I used to joke that we say, “You want to start a program that’s $200 million a year? Oh my God, where are we going to get the money?” My impression is in China, they say, “Oh, it only costs money? We’ll buy slightly less real estate in New York to pay for this.”

Is t conceivable that China or some other country might get exascale before us?

Oh, sure. It’s conceivable. I don’t know if it’s likely. We have the best ecosystem for scientific computing, meaning that not only do we have powerful computers, but we have people who develop the algorithms. We have the laboratories where the computers live.

Is there a debate in academia about the role of government in developing exascale?

There’s always debate. There’s a debate first about the role of universities versus the role of government labs. And there’s the overall question of how you spend government money.

Are there dangers from exascale computing?

A danger comes when one part of society has access to a technology that no one else has. We will have that technology distributed to more than just the government. We could not get industry to participate if the only end point was to make 10 machines for the government. Our committee had people from industry and from academia.

This goes with having stuff in data centers and cloud services. One vision is you deploy exascale technology and the market for it is going to be data centers. The way people benefit is from their access through the data centers. The iPad 200 will have stuff in it that is exascale.

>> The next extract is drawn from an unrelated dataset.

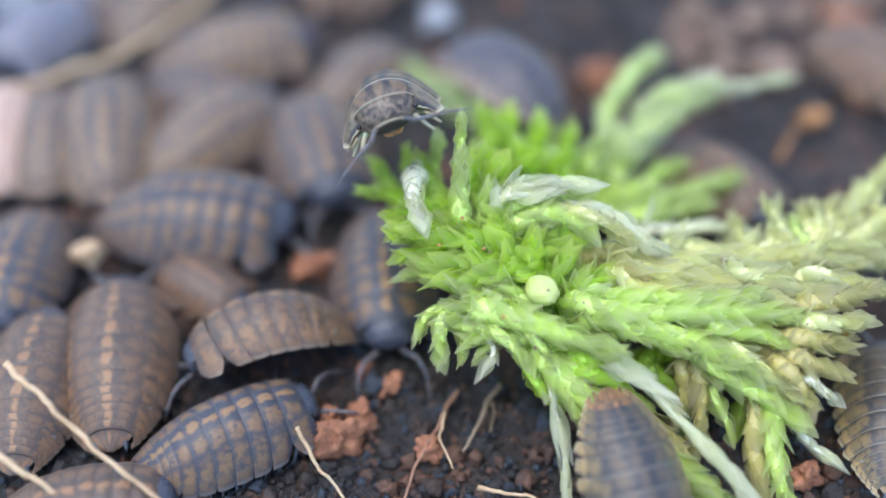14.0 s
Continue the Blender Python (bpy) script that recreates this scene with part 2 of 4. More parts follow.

Human society is incredibly adaptive. The internet itself—I was around before it existed at all. We adapted to that technology. That doesn’t mean the adaptation is not painful. The issues of privacy we’re addressing only arose after the technology came in. We’re going to figure it out; our institutions will adapt. Those of us who are older are horrified by what people put out on Facebook and that they take their cell phone to the bathroom with them and live-stream it. But it’s clear other people are not going to feel that way: “Everybody has naked pictures of themselves in mud on the internet from when they were in college. So what?”